Nein, denn Kim Jong-un hat mit seiner Militär-zuerst-Politik die Wirtschaft entideologisiert. Nordkorea ist korrupt bis zum Gehtnichtmehr, doch das war auch das Dritte Reich - und dennoch haben sich die meisten Schwarzmarkthändler für gute Deutsche gehalten. In der DDR oder der Sowjetunion hingegen war die Wirtschaft der Kern der ganze Sache. Dort hatten wirtschaftliche Reformen den Effekt, das politische System zu untergraben - und führten direkt zu einem Tauwetter. Nordkorea hingegen ist gefährlich wie eh und je: Für die Nordkoreaner ist es sinnlos, sich bei Kim Jong-un für Essen oder Kleidung zu bedanken, denn sie wissen genau, dass sie sich das mittlerweile selber verdient haben. Also fordern sie, dass er seinen Job als Militärführer macht.

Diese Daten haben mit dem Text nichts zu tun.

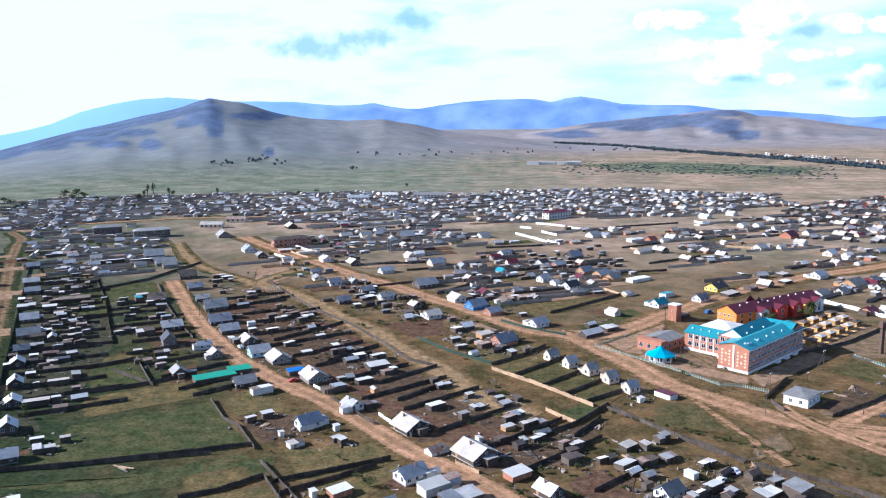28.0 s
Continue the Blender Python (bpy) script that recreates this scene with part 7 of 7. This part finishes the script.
fill([(-457, 758), (-606, 968), (-576, 1052), (-386, 1116), (-247, 1145), (-86, 1120), (-59, 874), (-174, 840), (-219, 851), (-296, 898), (-357, 864), (-422, 828)], 14, "dense")  # rows of the old village
fill([(-379, 648), (-478, 788), (-410, 808), (-352, 766), (-286, 736), (-247, 659), (-273, 608), (-324, 604), (-392, 706)], 15, "dense")  # western rows
fill([(-86, 1120), (-47, 1178), (97, 1200), (258, 1139), (261, 1035), (127, 928), (46, 922), (-33, 876), (-64, 936)], 14, "dense")  # northern rows
fill([(-45, 748), (68, 865), (203, 921), (301, 890), (251, 760), (175, 729), (86, 659), (56, 731)], 25, "new")  # new houses on the open ground
fill([(258, 1024), (343, 1000), (301, 890), (217, 914)], 20, "new")  # eastern edge
fill([(299, 1069), (394, 1123), (442, 973), (398, 764), (294, 588), (299, 690), (225, 683), (221, 785)], 21, "mixed")  # eastern outskirts
fill([(157, 609), (220, 668), (299, 690), (286, 587), (232, 524), (207, 580)], 15, "mixed")  # houses by the concrete wall
fill([(109, 618), (158, 669), (251, 760), (234, 716), (158, 644), (115, 603)], 14, "mixed")  # north side of the school road
fill([(166, 623), (217, 671), (183, 582), (164, 594)], 15, "mixed")  # east of the concrete wall
fill([(-411, 663), (-388, 660), (-265, 474), (-260, 447)], 14, "dense")  # west of the track
fill([(-378, 558), (-343, 574), (-272, 467), (-272, 428), (-291, 426)], 16, "dense")  # further west of the track
fill([(-249, 774), (-203, 709), (-150, 647), (-108, 598), (-129, 573), (-177, 635), (-242, 719)], 19, "dense")  # between main street and alley
fill([(-206, 845), (-134, 850), (-57, 790), (-96, 643), (-130, 659), (-172, 724)], 20, "mixed")  # middle ground
fill([(-59, 646), (-14, 738), (48, 637), (-0, 533), (-45, 581)], 19, "mixed")  # yards behind the main street
fill_sheds([(-338, 644), (-314, 658), (-211, 479), (-176, 405), (-188, 392)], 8.5)
fill_sheds([(-218, 620), (-175, 624), (-100, 507), (-65, 450), (-79, 439), (-121, 493), (-176, 551)], 7.6)
fill_sheds([(-65, 450), (-43, 441), (-12, 420), (2, 386), (-15, 391), (-40, 417)], 6.3)
fill_sheds([(-246, 357), (-226, 380), (-184, 325), (-157, 270), (-181, 256)], 11)
fill_sheds([(-169, 258), (-144, 266), (-110, 216), (-127, 218)], 9)
fill_sheds([(42, 361), (60, 366), (60, 339), (44, 338)], 9)
fill_sheds([(55, 235), (96, 235), (91, 206), (51, 206)], 7.5)
fill_sheds([(18, 275), (50, 278), (50, 243), (35, 246)], 8)
fill_sheds([(-313, 587), (-313, 623), (-234, 511), (-201, 437), (-223, 435)], 9)
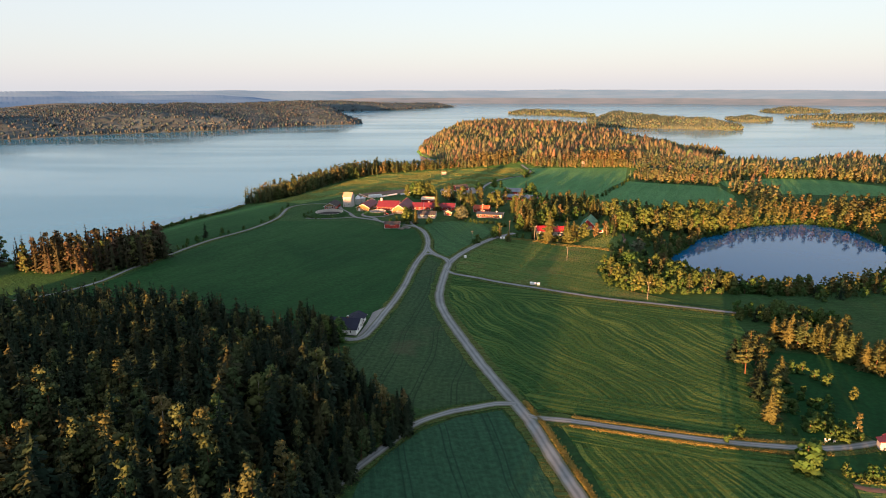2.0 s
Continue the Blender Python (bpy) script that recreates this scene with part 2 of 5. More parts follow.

Doch wie kann er das tun, ohne zu weit zu gehen?
Dabei gelangen zunehmend ausländische Informationen ins Land. Viele Nordkoreaner wissen, dass es ihren Nachbarn wirtschaftlich viel besser geht. Wieso führt das nicht zu mehr Widerstand?
Ein rechtsextremer Staat kann seinen Bürgern tatsächlich viel mehr Freiheit gewähren als ein kommunistischer - denn der Nationalismus ist halt stärker. Wer möchte nicht hören: Ihr seid eine besondere, moralisch überlegene Rasse. Insofern sind die Nordkoreaner gar nicht so empfänglich für ausländische Informationen, von denen es ja ohnehin bereits viele ins Land schaffen. Und dass die südkoreanische Wirtschaft besser dasteht, wird vom Propaganda-Apparat einfach gedreht: Es geht den Südkoreanern nur deshalb gut, weil es unsere Militär-zuerst-Politik den Amerikanern unmöglich macht, einen weiteren Krieg auf der Halbinsel anzufangen. Deshalb ist der Süden uns dankbar und gibt wirtschaftliche Hilfe. Auch wenn das bei näherer Betrachtung Schwachsinn ist: Die Nordkoreaner wollen das glauben - auch um nicht erkennen zu müssen, dass sie ihr Leben umsonst gelebt haben. Nur eine Familie bereichert sich.
Brian Reynolds Myers (52) unterrichtet an der Dongseo Universität in Busan, Südkorea. Der Amerikaner forscht vor allem über nordkoreanische Propaganda, die er auch in seinem jüngst erschienen Buch "North Korea’s Juche Myth" behandelt. Seine Dissertation schrieb Myers an der Uni Tübingen.